Messieurs, craignez de séduire le ministre par de faux exposés, et d’abuser du nom du roi. Il est dangereux de le prendre en vain. Il y a dans le monde un maître Gerbier[2] qui défend la cause de la veuve et de l’orphelin opprimés sous le poids d’un nom sacré. C’est celui-là même qui a obtenu au barreau du parlement de Paris l’abolissement de la Société de Jésus. Écoutez attentivement la leçon qu’il a donnée à la Société de saint Bernard, conjointement avec maître Loiseau, autre protecteur des veuves.

Il faut d’abord que vous sachiez que les révérends pères bernardins de Clervaux possèdent dix-sept mille arpents de bois, sept grosses forges, quatorze grosses métairies, quantité de fiefs, de bénéfices, et même des droits dans les pays étrangers. Le revenu du couvent va jusqu’à deux cent mille livres de rente. Le trésor est immense : le palais abbatial est celui d’un prince ; rien n’est plus juste ; c’est un faible prix des grands services que les bernardins rendent continuellement à l’État.

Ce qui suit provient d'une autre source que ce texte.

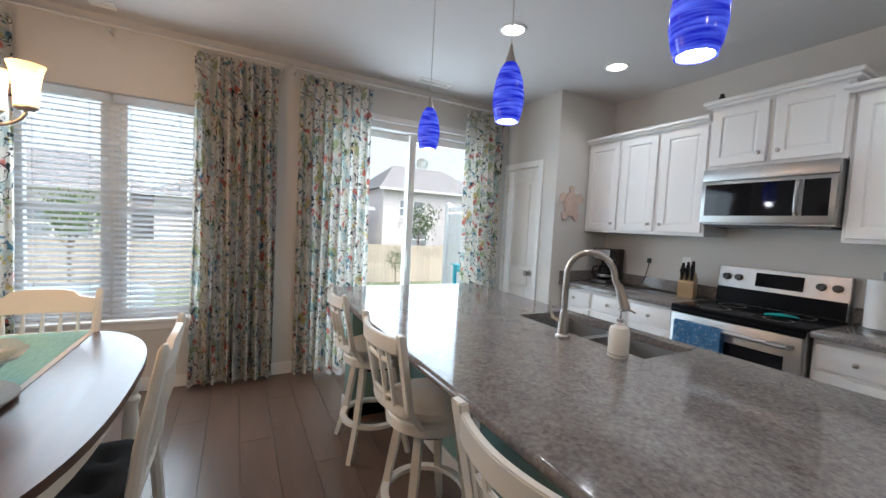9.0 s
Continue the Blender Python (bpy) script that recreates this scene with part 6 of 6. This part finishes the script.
# ---- kitchen counter things ----
def counter_things():
    z = 0.9105
    c = thing("coffee_maker", (7.04, -0.86, z), "black and steel drip coffee maker with glass carafe", "coffee maker", rz=4)
    b = bmesh.new()
    box(b, -0.10, -0.12, 0, 0.10, 0.13, 0.03, 0.008, 2)
    box(b, -0.10, -0.12, 0.03, 0.10, -0.03, 0.34, 0.012, 2)
    box(b, -0.10, -0.03, 0.225, 0.10, 0.12, 0.34, 0.014, 2)
    part("housing", b, "black", c)
    b = bmesh.new()
    box(b, -0.102, 0.121, 0.235, 0.075, 0.126, 0.33, 0.003, 1)
    part("steel_panel", b, "steel", c)
    b = bmesh.new()
    box(b, -0.085, 0.1305, 0.004, 0.085, 0.134, 0.028, 0.001, 1)
    part("base_plate", b, "steel", c)
    b = bmesh.new()
    lathe(b, [(0.0665, 0), (0.0725, 0.004), (0.0725, 0.026), (0.070, 0.03)], 0, 0.045, 0.055, 22, close=False)
    part("carafe_band", b, "steel", c)
    b = bmesh.new()
    lathe(b, [(0, 0), (0.06, 0), (0.072, 0.03), (0.066, 0.09), (0.05, 0.125), (0.055, 0.14), (0, 0.14)], 0, 0.045, 0.032, 22)
    ca = part("carafe", b, "blackglass", c)
    b = bmesh.new()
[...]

Il arriva qu’un jeune homme de dix-sept ans, nommé Castille, dont le nom de baptême était Bernard, crut, par cette raison, qu’il devait se faire bernardin ; c’est ainsi qu’on raisonne à dix-sept ans, et quelquefois à trente : il alla faire son noviciat en Lorraine dans l’abbaye d’Orval. Quand il fallut prononcer ses vœux, la grâce lui manqua ; il ne les signa point, s’en alla, et redevint

  1. La mémoire de Calas ayant été réhabilitée en 1765, et le gouvernement ayant accordé à sa famille une indemnité de 36,000 livres, la somme fut ainsi distribuée : 3,000 livres au fils, 6,000 à chacune des filles 3,000 à la domestique. Les frais du procès absorbèrent les 18,000 restant. On voit que sans les célèbres mémoires de Voltaire, qui furent vendus au profit de la famille Calas, et qui rapportèrent une somme considérable, les malheureux enfants de la victime du parlement de Toulouse seraient encore restés dans la misère. (G. A.)
  2. Pierre-Jean-Baptiste Gerbier, avocat célèbre au parlement de Paris, né à Rennes en 1725, mort le 26 mars 1788.